Su tesis fundamental es que la guerra civil no surgió sólo porque un sector del ejército quiso dar un golpe de Estado favorable a los intereses de la minoría privilegiada, sino porque amplias capas sociales se sentían amenazadas por una revolución radicalmente contraria a la propiedad privada y a la libertad religiosa de los católicos. Ello a su vez era el resultado de la falta de un amplio consenso acerca de la necesidad de consolidar una democracia que pudiera dar cabida a las distintas sensibilidades políticas, sociales y religiosas existentes en el país. Las clases medias y los católicos de toda condición llegaron a creer inminente la revolución, debido a su experiencia cotidiana de un progresivo colapso del orden. Lo cual no preocupaba a los socialistas que seguían a Francisco Largo Caballero, quienes estaban convencidos de que el proletariado era imbatible y que ni siquiera un golpe de Estado derechista podría frenar su avance. Por ello esperaban con calma el previsible fracaso del gobierno republicano de izquierda, que gobernaba con su apoyo, para sustituirlo en el poder y aplicar el programa máximo socialista. Más lúcido, el otro gran líder socialista, Indalecio Prieto, advirtió en un famoso discurso que las continuas alteraciones del orden público, lejos de preparar el triunfo de la revolución, estaban creando el clima apropiado para que las clases medias atemorizadas vieran su salvación en el fascismo.



Sin embargo el jefe del gobierno, Santiago Casares Quiroga, se obstinaba en suponer que la única amenaza para la democracia venía de la derecha, aunque a la vez se mostraba incapaz de frenar la conspiración que se fraguaba en los cuarteles. Los atentados cometidos por Falange contribuyeron sin duda al deterioro de la convivencia, pero según Ranzato no constituían por sí mismos una amenaza capaz de desestabilizar a la República.

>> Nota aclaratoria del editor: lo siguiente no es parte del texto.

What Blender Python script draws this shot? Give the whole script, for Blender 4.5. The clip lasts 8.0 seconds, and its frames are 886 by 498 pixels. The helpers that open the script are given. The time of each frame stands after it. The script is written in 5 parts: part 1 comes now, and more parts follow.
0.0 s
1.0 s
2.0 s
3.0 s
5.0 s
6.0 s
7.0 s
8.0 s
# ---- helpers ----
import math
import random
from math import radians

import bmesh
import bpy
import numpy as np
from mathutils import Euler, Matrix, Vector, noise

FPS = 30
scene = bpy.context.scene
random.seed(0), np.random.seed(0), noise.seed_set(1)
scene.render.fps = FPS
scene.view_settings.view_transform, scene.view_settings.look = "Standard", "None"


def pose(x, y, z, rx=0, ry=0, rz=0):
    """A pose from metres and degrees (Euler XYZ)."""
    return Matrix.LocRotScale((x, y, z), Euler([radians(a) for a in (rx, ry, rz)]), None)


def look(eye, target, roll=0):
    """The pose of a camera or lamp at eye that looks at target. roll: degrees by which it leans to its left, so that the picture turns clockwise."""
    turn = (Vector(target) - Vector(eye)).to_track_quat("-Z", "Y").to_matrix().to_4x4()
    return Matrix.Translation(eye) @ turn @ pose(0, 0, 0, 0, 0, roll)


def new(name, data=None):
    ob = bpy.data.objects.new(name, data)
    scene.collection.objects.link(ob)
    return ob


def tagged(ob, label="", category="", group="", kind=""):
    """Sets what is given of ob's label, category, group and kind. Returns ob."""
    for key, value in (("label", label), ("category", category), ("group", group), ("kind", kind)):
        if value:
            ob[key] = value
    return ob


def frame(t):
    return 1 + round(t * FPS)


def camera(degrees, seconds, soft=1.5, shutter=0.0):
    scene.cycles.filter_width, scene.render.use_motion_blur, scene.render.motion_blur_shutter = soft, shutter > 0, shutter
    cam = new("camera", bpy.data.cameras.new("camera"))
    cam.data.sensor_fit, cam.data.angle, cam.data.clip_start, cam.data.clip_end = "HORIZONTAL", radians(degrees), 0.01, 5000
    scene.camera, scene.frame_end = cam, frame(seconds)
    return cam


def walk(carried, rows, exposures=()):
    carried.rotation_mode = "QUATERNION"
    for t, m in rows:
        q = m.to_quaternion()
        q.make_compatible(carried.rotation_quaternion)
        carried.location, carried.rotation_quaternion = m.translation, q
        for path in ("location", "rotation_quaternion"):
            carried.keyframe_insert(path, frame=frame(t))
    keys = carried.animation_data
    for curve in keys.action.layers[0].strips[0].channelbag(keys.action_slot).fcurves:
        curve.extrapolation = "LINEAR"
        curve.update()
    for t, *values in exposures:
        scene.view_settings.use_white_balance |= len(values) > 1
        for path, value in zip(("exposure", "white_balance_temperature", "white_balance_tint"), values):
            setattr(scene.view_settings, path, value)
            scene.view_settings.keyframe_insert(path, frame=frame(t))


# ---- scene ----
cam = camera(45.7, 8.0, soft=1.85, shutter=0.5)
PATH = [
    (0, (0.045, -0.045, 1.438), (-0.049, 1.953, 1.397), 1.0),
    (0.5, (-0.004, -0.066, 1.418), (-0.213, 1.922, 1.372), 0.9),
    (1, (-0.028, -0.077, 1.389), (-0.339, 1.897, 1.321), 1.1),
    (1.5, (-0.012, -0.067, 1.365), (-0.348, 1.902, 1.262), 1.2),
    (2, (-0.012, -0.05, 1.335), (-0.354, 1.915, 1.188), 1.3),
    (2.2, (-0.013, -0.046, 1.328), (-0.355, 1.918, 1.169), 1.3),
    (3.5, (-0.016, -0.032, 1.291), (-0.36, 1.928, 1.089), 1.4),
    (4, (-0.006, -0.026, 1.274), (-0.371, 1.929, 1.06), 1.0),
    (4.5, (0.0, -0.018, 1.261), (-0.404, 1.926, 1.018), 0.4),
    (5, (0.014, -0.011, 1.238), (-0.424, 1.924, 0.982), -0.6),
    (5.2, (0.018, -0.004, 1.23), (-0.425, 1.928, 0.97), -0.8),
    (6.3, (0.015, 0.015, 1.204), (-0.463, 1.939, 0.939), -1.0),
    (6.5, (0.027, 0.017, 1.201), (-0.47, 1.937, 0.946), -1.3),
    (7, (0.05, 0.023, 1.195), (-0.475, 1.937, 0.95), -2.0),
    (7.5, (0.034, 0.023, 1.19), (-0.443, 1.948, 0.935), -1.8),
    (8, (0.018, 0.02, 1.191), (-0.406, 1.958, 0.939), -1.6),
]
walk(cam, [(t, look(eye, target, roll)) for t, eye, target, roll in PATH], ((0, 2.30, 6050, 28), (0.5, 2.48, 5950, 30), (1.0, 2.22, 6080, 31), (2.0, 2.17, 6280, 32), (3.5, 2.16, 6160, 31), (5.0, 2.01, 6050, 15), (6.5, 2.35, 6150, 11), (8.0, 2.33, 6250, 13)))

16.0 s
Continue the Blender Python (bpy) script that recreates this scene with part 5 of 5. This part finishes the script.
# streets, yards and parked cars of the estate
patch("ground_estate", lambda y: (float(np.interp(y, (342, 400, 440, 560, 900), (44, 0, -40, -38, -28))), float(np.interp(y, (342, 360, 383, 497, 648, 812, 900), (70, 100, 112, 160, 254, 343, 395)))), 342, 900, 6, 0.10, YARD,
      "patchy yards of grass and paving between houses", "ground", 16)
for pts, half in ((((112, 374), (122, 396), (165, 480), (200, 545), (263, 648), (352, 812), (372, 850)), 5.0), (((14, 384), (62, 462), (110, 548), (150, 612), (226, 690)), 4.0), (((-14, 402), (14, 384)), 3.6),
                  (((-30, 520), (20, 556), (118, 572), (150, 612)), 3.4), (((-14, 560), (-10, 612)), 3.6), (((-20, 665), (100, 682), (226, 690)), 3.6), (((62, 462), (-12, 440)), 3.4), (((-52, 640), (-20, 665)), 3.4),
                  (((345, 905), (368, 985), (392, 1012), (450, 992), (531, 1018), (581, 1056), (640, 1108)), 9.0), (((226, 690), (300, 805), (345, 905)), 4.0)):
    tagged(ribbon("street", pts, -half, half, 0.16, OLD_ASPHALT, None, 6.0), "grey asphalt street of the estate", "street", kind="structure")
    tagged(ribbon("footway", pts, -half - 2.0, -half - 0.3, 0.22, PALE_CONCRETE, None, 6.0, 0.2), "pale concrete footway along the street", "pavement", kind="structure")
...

Mucho más peligroso fue el temor generalizado a una revolución social que se difundió entre muchos sectores y les dispuso a favorecer un golpe militar. Cuando el 13 de julio fue asesinado José Calvo Sotelo, los preparativos para el alzamiento militar, que aquél apoyaba, habían ido ya demasiado lejos, pero incluso entonces fue incapaz el gobierno de realizar un gesto que demostrara su firme voluntad de garantizar los derechos de todos los españoles que la Constitución de 1931 consagraba.